--- BEGIN ---

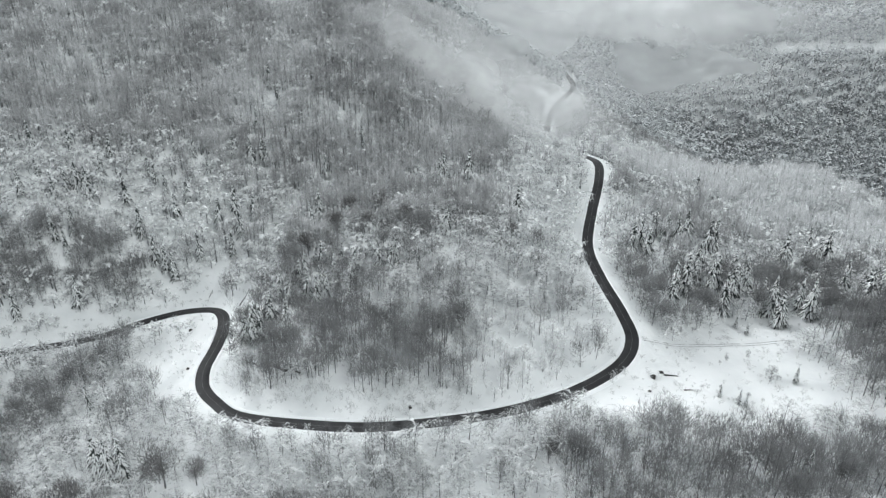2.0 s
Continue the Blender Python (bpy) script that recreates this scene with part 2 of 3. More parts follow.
MEADOWS = [
    (141, 592, 15, 20, -30),     (-165, 312, 58, 3.5, -6), (-121, 332, 11, 11, 0), (-110, 343, 7, 13, -20), (-99, 314, 8, 18, 0), (-116, 296, 8, 15, 0), (-124, 262, 13, 22, 10), (-99, 246, 8, 14, 30),
    (-62, 223, 40, 8, -18), (-20, 212, 34, 8, -6), (116, 209, 38, 34, 0), (70, 205, 26, 13, 20), (4, 155, 17, 10, 0), (138, 238, 28, 14, 8),
]
THIN = [(38, 230, 44, 22, 12), (124, 330, 9, 60, -14), (-128, 285, 22, 20, 0), (80, 180, 40, 8, -20)]
DARK = [
    (-88, 292, 12, 26, 0), (-80, 276, 22, 26, 0), (-74, 300, 22, 20, 0),     (-46, 244, 50, 24, -20), (-58, 342, 22, 38, -10), (-36, 372, 28, 22, 0), (-2, 312, 26, 9, -5), (-45, 462, 105, 60, 15), (80, 155, 48, 21, -12), (-72, 288, 26, 20, 10), (-38, 337, 40, 9, -5),
    (192, 198, 44, 46, 0), (135, 275, 42, 18, 10), (232, 205, 50, 22, 0), (-195, 338, 60, 17, 0), (-155, 176, 34, 13, 0),
]
# zones of white frost; the first three also whiten trees in place of mist
WHITE = [(100, 440, 30, 50, 0), (135, 540, 45, 50, 0), (170, 480, 40, 40, 0), (310, 310, 75, 60, 0), (240, 375, 65, 42, -30), (195, 440, 60, 40, 20), (80, 365, 30, 105, -12), (190, 500, 90, 80, 0), (60, 520, 60, 70, 0), (20, 283, 30, 10, 0), (-130, 375, 30, 14, 12)]
RIMED = [(335, 245, 70, 45, -20), (280, 275, 50, 25, -10), (310, 310, 75, 60, 0), (240, 375, 65, 42, -30), (195, 440, 60, 40, 20), (275, 430, 50, 40, 0), (115, 580, 45, 60, 0), (60, 600, 70, 40, 0)]
LIGHT = WHITE + [(330, 240, 70, 50, -20), (-190, 388, 90, 36, 5), (8, 165, 30, 18, 0), (42, 268, 32, 52, -8), (-140, 372, 40, 18, 12), (-110, 200, 70, 32, 0), (95, 150, 20, 12, 0), (115, 128, 36, 18, 0)]


def scatter(x0, x1, y0, y1, gap, seed):
    """One place in each square of a loose grid."""
    rng = np.random.default_rng(seed)
    x, y = np.meshgrid(np.arange(x0, x1, gap), np.arange(y0, y1, gap))
    x, y = x.ravel() + rng.uniform(-0.5, 0.5, x.size) * gap, y.ravel() + rng.uniform(-0.5, 0.5, x.size) * gap
    return x, y, rng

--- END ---

Quote in full the listing given above; the images are to be left out.

* Right answer:
2.0 s
Continue the Blender Python (bpy) script that recreates this scene with part 2 of 3. More parts follow.
MEADOWS = [
    (141, 592, 15, 20, -30),     (-165, 312, 58, 3.5, -6), (-121, 332, 11, 11, 0), (-110, 343, 7, 13, -20), (-99, 314, 8, 18, 0), (-116, 296, 8, 15, 0), (-124, 262, 13, 22, 10), (-99, 246, 8, 14, 30),
    (-62, 223, 40, 8, -18), (-20, 212, 34, 8, -6), (116, 209, 38, 34, 0), (70, 205, 26, 13, 20), (4, 155, 17, 10, 0), (138, 238, 28, 14, 8),
]
THIN = [(38, 230, 44, 22, 12), (124, 330, 9, 60, -14), (-128, 285, 22, 20, 0), (80, 180, 40, 8, -20)]
DARK = [
    (-88, 292, 12, 26, 0), (-80, 276, 22, 26, 0), (-74, 300, 22, 20, 0),     (-46, 244, 50, 24, -20), (-58, 342, 22, 38, -10), (-36, 372, 28, 22, 0), (-2, 312, 26, 9, -5), (-45, 462, 105, 60, 15), (80, 155, 48, 21, -12), (-72, 288, 26, 20, 10), (-38, 337, 40, 9, -5),
    (192, 198, 44, 46, 0), (135, 275, 42, 18, 10), (232, 205, 50, 22, 0), (-195, 338, 60, 17, 0), (-155, 176, 34, 13, 0),
]
# zones of white frost; the first three also whiten trees in place of mist
WHITE = [(100, 440, 30, 50, 0), (135, 540, 45, 50, 0), (170, 480, 40, 40, 0), (310, 310, 75, 60, 0), (240, 375, 65, 42, -30), (195, 440, 60, 40, 20), (80, 365, 30, 105, -12), (190, 500, 90, 80, 0), (60, 520, 60, 70, 0), (20, 283, 30, 10, 0), (-130, 375, 30, 14, 12)]
RIMED = [(335, 245, 70, 45, -20), (280, 275, 50, 25, -10), (310, 310, 75, 60, 0), (240, 375, 65, 42, -30), (195, 440, 60, 40, 20), (275, 430, 50, 40, 0), (115, 580, 45, 60, 0), (60, 600, 70, 40, 0)]
LIGHT = WHITE + [(330, 240, 70, 50, -20), (-190, 388, 90, 36, 5), (8, 165, 30, 18, 0), (42, 268, 32, 52, -8), (-140, 372, 40, 18, 12), (-110, 200, 70, 32, 0), (95, 150, 20, 12, 0), (115, 128, 36, 18, 0)]


def scatter(x0, x1, y0, y1, gap, seed):
    """One place in each square of a loose grid."""
    rng = np.random.default_rng(seed)
    x, y = np.meshgrid(np.arange(x0, x1, gap), np.arange(y0, y1, gap))
    x, y = x.ravel() + rng.uniform(-0.5, 0.5, x.size) * gap, y.ravel() + rng.uniform(-0.5, 0.5, x.size) * gap
    return x, y, rng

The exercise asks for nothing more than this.